A minor roadside argument broke out, and then escalated into a fight with police. False rumors spread that the police had hurt a pregnant woman, and six days of looting and arson followed.
Los Angeles police needed the support of nearly 4,000 members of the California Army National Guard to quell the riots, which resulted in 34 deaths and over $40 million in property damage. The riots were blamed principally on police racism. It was the city’s worst unrest until the Rodney King riots of 1992.
The rioting intensified, and on Friday, August 13, about 2,300 National Guardsmen joined the police in trying to maintain order on the streets.
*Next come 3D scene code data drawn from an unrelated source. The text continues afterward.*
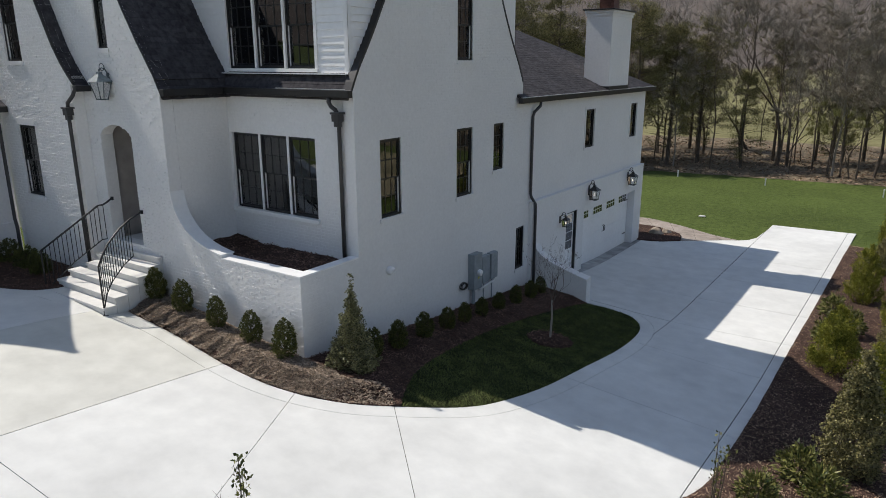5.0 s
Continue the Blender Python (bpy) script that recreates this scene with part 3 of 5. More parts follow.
roof("wing_hip_roof", [(0.0, 7.45), (2.9, 5.15)], lambda a, b, z: (b, 15.76 + a, z), lambda a: -15.65 - 5.14 * a / 2.9, lambda a: -15.65 + 5.14 * a / 2.9)
roof("wing_back_roof", WING, left_of(-15.65), lambda a: 9.4, lambda a: 18.66 - 2.9 * (5.14 - a) / 5.14)

# ---- dormers, rakes and coping ----
def siding(ob, where, left, right, z0, z1, holes=(), step=0.135):
    """Lap boards, one by one, each leaning out at its lower edge."""
    z = z0
    while z < z1 - 0.02:
        t = min(z1, z + step)
        stretches = [(left(z), right(z), left(t), right(t))]
        for h0, h1, k0, k1 in holes:
            if k0 < z + step / 2 < k1:
                stretches = [s for a, b, c, d in stretches for s in ((a, min(b, h0), c, min(d, h0)), (max(a, h1), b, max(c, h1), d))]
        for a, b, c, d in stretches:
            if b - a > 0.04 or d - c > 0.04:
                v = [where(u, h, o) for u, h, o in ((a, z, 0.026), (b, z, 0.026), (max(d, c), t + .012, 0.003), (c, t + .012, 0.003), (a, z, 0.0), (b, z, 0.0))]
                part("siding_board", (v, [(0, 1, 2, 3), (4, 5, 1, 0)]), TRIM, ob)
        z += step


D_WIN = (-14.40, -11.70, 5.90, 7.70)
dl = lambda z: ENTRY_MID + bell_at(ENTRY, z) - 0.05
dormer = wall("dormer_wall", south(1.56), dl, lambda z: -10.85, [5.75, 6.3, 6.8, 7.3, 7.93], [rect(-14.37, -11.73, 5.94, 7.66)], thick=0.15, mat=TRIM, bricks=0, label="white lap-sided dormer front")
siding(dormer, south(1.56), dl, lambda z: -10.95, 5.86, 7.82, [D_WIN])
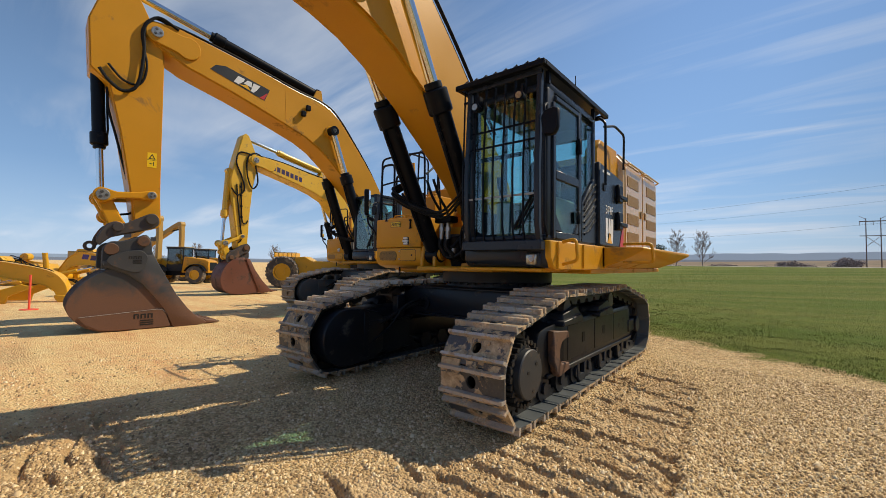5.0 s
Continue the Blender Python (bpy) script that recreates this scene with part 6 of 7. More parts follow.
# loose stones and grass blades are stuff, built in one go
def scatter(name, verts, faces, material, label, category):
    me = bpy.data.meshes.new(name)
    me.from_pydata([], [], [])
    v, f = np.concatenate(verts), np.concatenate(faces)
    me.vertices.add(len(v))
    me.vertices.foreach_set("co", v.astype(np.float32).ravel())
    me.loops.add(f.size)
    me.loops.foreach_set("vertex_index", f.ravel().astype(np.int32))
    me.polygons.add(len(f))
    k = f.shape[1]
    me.polygons.foreach_set("loop_start", np.arange(len(f)) * k)
    me.polygons.foreach_set("loop_total", np.full(len(f), k))
    me.update()
    me.materials.append(material)
    return tagged(new(name, me), label, category, kind="stuff")


def stone_material():
    m, n, l, p = nodes_of("loose_stone")
    g = n.new("ShaderNodeNewGeometry")
    r = n.new("ShaderNodeValToRGB")
    els = r.color_ramp.elements
    els[0].color, els[1].color = (0.25, 0.160, 0.075, 1), (0.92, 0.74, 0.47, 1)
    e = els.new(0.5)
    e.color = (0.62, 0.435, 0.215, 1)
    l.new(g.outputs["Random Per Island"], r.inputs[0])
    l.new(r.outputs[0], p.inputs["Base Color"])
    p.inputs["Roughness"].default_value = 0.9
    return m


def spots(r, count, x0, x1, y0, y1):
    """Random places on the gravel, a little clustered."""
    cx, cy = r.uniform(x0, x1, count), r.uniform(y0, y1, count)
    dens = 0.5 + 0.5 * smooth01(-0.4, 0.4, value_noise(cx * 0.9, cy * 0.9, 11))
    fine_sand = smooth01(-4.2, -6.5, cx) * smooth01(9.5, 7.0, cy)       # swept sand carries few stones
    keep = (beyond(cx, cy) < 0.1) & (r.rand(count) < dens * (1 - 0.6 * churned(cx, cy)) * (1 - 0.75 * fine_sand))
    return cx[keep], cy[keep]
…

Sergeant Ben Dunn said: “The streets of Watts resembled an all-out war zone in some far-off foreign country, it bore no resemblance to the United States of America.”
By nightfall on Saturday, 16,000 law enforcement personnel had been mobilized and patrolled the city. Blockades were established, and warning signs were posted throughout the riot zones threatening the use of deadly force (one sign warned residents to “Turn left or get shot”). 23 of the 34 people killed during the riots were shot by law enforcement or National Guardsmen.
Angered over the police response, residents of Watts engaged in a full-scale battle against the law enforcement personnel. Rioters tore up sidewalks and bricks to hurl at Guardsmen and police, and to smash their vehicles.
“The whole point of the outbreak in Watts was that it marked the first major rebellion of Negroes against their own machismo and was carried on with the express purpose of asserting that they would no longer quietly submit to the deprivation of slum life.”
Despite allegations that “criminal elements” were responsible for the riots, the vast majority of those arrested had no prior criminal record.
Parker publicly said that the people he saw rioting were acting like “monkeys in the zoo overall, an estimated $40 million in damage was caused, with almost 1,000 buildings damaged or destroyed. Homes were not attacked, although some caught fire due to proximity to other fires.
This trip to California was first after our marriage, but was probable one that was most historic in the beginning of the Civil Rights movement that has followed.